There are other kinds of polarity items too. English also has positive polarity items (PPIs), which, I’m sure you guessed, only appear in positive sentences. One example of this is somewhat.
We enjoyed the wedding somewhat.
?* We didn’t enjoy the wedding somewhat.
Here’s an interesting thought: if double negatives really make a sentence positive then it should be grammatical to stick a positive polarity item into a double negative. Something like this:
** You don’t need no sugar somewhat.
Personally, I find that sentence ungrammatical, bordering on nonsensical. I’d never say that, and I’d draw a blank if someone said that to me. However, your mileage may vary. We don’t all have the exact same system of language in our minds, and it could be that the way you acquired language gave you a mental grammar which can interpret that sentence perfectly.

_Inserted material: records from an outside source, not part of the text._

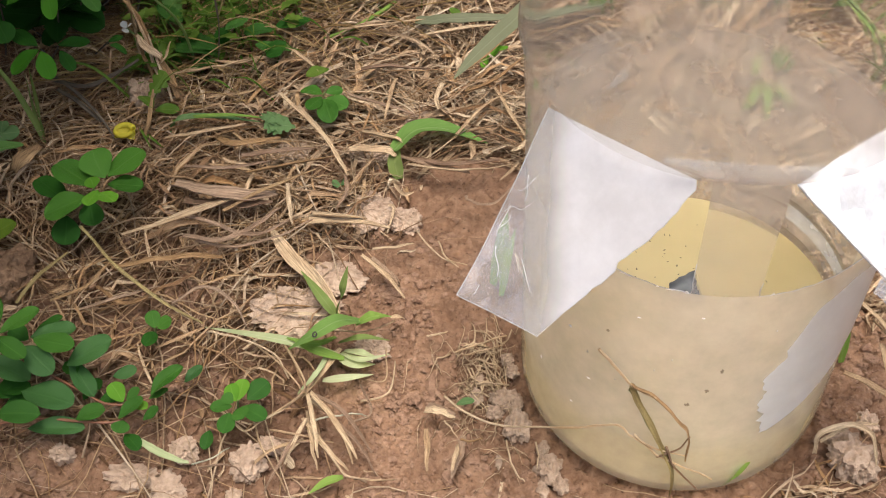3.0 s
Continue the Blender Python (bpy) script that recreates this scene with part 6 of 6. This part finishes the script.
straw_thing('dry_stalk', [(-0.0688, 0.506, 0.004), (-0.0734, 0.5153, 0.024), (-0.0787, 0.5227, 0.04)], 0.0017, M_STRAW_PALE, 'thin dead stalk of a bundle at the shrub edge')
straw_thing('dry_stalk', [(-0.0644, 0.5025, 0.004), (-0.0693, 0.511, 0.018), (-0.0731, 0.5182, 0.028)], 0.0017, M_STRAW_PALE, 'thin dead stalk of a bundle at the shrub edge')
straw_thing('dry_stalk', [(-0.0717, 0.5093, 0.006), (-0.0752, 0.5124, 0.02), (-0.0776, 0.5158, 0.03)], 0.002, M_STRAW_ORANGE, 'thin dead stalk of a bundle at the shrub edge')
straw_thing('dry_stalk', [(-0.0601, 0.5062, 0.004), (-0.0654, 0.5103, 0.012), (-0.0689, 0.5162, 0.02)], 0.0018, M_STRAW_ORANGE, 'thin dead stalk of a bundle at the shrub edge')
straw_thing('dry_stalk', [(-0.0809, 0.5234, 0.02), (-0.08, 0.5249, 0.035), (-0.0806, 0.5305, 0.046)], 0.0015, M_STRAW_ORANGE, 'thin dead stalk of a bundle at the shrub edge')
straw_thing('dry_stalk', [(-0.0737, 0.5065, 0.012), (-0.0657, 0.5049, 0.012), (-0.06, 0.5077, 0.006)], 0.0022, M_STRAW_ORANGE, 'thin dead stalk of a bundle at the shrub edge')
straw_thing('dry_stalk', [(-0.0729, 0.5117, 0.014), (-0.0656, 0.5126, 0.02), (-0.0665, 0.5237, 0.02)], 0.002, M_STRAW_PALE, 'thin dead stalk of a bundle at the shrub edge')
straw_thing('dry_straw', [(-0.0533, 0.5282, 0.006), (-0.0387, 0.5211, 0.01), (-0.0279, 0.5295, 0.006)], 0.002, M_STRAW_PALE, 'long pale dry straw lying on the litter')
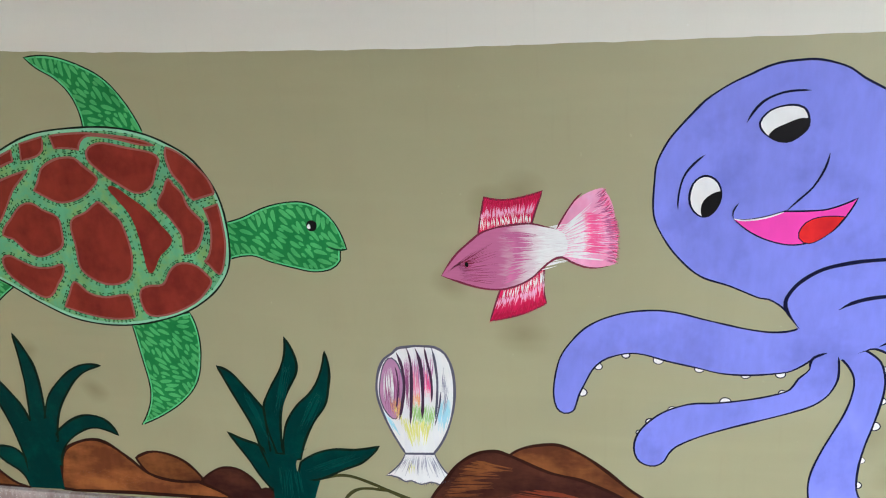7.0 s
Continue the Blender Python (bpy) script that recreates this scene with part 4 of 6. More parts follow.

So, given all this, is it OK to use double negatives? Well, that’s not quite the right way to approach this. A proper understanding of grammar doesn’t mean learning what you should or should not do. It’s learning what people actually do. It turns out that double negatives abound. Pretty much every English speaker already uses them, either because they want the negatives to cancel in a polarity dialect, or because the negatives won’t cancel in a concord dialect.
Our efforts in teaching grammar should not be wasted on trying to fix something that’s not a problem, and double negatives aren’t a problem. The goal of a good grammar book should be to explain how negation is accomplished in different dialects, not to pick sides in a made-up conflict. It’s time and abandon the idea that two negatives bad, one negative good.